Momentarily, it appeared as if an upset, while not on the cards exactly, might be in the general vicinity of a piece of paper, as Dundee, having withstood pressure unseen since Trieste saw the bottom of the Marianas Trench, broke free and scored on the counter. This would be the last time that the visitors would have anything like a look in, as not two minutes later, a Dundee short corner was recovered by St Andrews and put past the keeper at the other end for the home side’s second. Their third would follow immediately, with the ball regained from the Dundee defence following the restart and tipped into the goal from a swift ball into the area.
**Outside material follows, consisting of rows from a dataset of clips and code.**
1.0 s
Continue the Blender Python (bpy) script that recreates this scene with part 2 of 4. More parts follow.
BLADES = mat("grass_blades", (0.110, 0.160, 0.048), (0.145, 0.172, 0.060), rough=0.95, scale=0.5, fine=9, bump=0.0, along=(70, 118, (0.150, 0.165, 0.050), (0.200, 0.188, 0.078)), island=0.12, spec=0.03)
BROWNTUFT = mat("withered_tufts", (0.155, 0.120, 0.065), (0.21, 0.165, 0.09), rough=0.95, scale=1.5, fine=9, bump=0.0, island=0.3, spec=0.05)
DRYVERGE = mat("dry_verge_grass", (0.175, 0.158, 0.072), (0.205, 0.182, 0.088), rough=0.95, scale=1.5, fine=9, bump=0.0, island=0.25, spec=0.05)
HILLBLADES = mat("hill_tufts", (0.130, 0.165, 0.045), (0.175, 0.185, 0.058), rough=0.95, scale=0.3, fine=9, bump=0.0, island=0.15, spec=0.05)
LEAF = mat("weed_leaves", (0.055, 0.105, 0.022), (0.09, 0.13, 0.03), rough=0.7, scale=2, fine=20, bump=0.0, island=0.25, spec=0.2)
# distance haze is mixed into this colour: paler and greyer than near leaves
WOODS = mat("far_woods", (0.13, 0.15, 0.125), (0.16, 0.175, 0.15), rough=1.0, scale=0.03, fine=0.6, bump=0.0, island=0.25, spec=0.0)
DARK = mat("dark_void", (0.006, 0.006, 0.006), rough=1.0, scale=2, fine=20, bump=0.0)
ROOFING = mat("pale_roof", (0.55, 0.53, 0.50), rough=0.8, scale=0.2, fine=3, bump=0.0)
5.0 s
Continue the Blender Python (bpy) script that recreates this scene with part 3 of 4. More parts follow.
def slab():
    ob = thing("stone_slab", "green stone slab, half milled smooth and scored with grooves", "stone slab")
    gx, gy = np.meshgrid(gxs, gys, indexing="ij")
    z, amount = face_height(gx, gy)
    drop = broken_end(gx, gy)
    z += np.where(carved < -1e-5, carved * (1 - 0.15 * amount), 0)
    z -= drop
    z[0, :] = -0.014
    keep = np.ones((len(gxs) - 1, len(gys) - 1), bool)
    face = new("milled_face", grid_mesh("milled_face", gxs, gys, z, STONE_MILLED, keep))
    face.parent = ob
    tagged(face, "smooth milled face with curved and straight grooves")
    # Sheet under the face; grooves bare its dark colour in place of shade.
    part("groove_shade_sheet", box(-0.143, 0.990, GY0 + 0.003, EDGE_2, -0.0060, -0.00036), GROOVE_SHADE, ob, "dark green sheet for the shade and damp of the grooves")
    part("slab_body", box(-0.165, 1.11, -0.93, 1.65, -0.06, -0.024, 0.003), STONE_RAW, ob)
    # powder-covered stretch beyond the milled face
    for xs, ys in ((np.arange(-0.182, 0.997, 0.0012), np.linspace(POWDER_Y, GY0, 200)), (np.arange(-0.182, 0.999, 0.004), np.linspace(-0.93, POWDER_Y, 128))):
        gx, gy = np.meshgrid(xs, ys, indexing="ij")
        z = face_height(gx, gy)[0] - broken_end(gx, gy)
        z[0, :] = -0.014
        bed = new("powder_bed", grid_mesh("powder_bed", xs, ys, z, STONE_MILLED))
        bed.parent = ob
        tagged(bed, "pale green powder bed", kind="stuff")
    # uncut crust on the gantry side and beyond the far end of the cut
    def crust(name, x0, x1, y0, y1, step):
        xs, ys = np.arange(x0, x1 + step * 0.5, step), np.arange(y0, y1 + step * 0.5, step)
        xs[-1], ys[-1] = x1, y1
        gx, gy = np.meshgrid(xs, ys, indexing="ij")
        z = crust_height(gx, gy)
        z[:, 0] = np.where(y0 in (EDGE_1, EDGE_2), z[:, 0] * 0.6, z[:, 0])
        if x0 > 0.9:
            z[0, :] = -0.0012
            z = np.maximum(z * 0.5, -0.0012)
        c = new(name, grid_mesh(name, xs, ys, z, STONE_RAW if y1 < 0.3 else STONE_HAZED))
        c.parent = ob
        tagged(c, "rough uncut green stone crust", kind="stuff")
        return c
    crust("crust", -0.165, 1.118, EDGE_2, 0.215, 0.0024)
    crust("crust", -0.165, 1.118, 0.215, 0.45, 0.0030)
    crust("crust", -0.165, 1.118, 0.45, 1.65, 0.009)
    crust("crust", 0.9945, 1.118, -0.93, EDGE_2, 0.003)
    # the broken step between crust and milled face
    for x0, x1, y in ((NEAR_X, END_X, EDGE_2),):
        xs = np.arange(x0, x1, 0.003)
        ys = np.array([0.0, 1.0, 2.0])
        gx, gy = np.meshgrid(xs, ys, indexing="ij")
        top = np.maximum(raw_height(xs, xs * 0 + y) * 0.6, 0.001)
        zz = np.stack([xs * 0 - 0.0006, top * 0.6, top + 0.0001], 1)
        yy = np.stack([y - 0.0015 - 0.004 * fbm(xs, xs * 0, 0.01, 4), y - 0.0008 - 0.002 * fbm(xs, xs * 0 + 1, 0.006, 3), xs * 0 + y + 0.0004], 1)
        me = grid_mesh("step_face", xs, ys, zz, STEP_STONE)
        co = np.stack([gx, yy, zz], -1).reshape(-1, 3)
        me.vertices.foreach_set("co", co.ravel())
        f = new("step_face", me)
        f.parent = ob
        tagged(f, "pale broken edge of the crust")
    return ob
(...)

The floodgates open, St Andrews began to score with increasing regularity. Goals four, five, six, and seven all followed in the next 10 minutes. There was little Dundee could do to stop the attacking threat from the home side, with their links between the attack and defence cut off by the wolf pack in the St Andrews attacking midfield, and the lackadaisical passing amongst the defenders themselves leading to multiple goals. The only good sign for the visitors was a strong save from their keeper from a short corner, who was then once again beaten by a sharp finish for the eighth goal for the rampant Saints. Dundee would again break and score on the halftime whistle, but at 8-2 the goal was somehow already a consolation with a full half left to be played.
To their credit, Dundee showed in the second half that they weren’t nearly as poor as the score line might suggest. Their passing was more assured, they seemed to be more comfortable in possession, and it showed in the play, with play end to end for a good 10 minutes after the start of the second half with no goals scored at either end. Their keeper again showed his mettle, with a good double save following a short corner preventing Saints from finding their ninth. They would not be denied for long, as just two minutes later the Dundee defence once again heard the death rattle of another goal being scored following a long corner, and it wouldn’t be too much longer after that before Saints reached double figures, with a flowing attack leading to yet another easy goal.
From there, the match comfortably over, both sides rather drifted into the conclusion of the game. To add insult to injury, the final goal for the home side in the dying seconds would see the ball pass between the Dundee keeper’s legs. The game would finish at 11-2, a result which sees St Andrews move to 6 points in the league with a staggering 18-point goal difference and Dundee rooted to the bottom of the table.
At no point, however, could the game be described as exciting. As in the Ryder Cup, there was some fine hockey played, even by Dundee at times, but even for the players it appeared to be a chore of a game. One would assume that, against the standard of opposition in their current league, the Men’s first XI will find themselves in a comfortable promotion spot come season’s end. Let us hope that they might find some rather more challenging games in the higher leagues.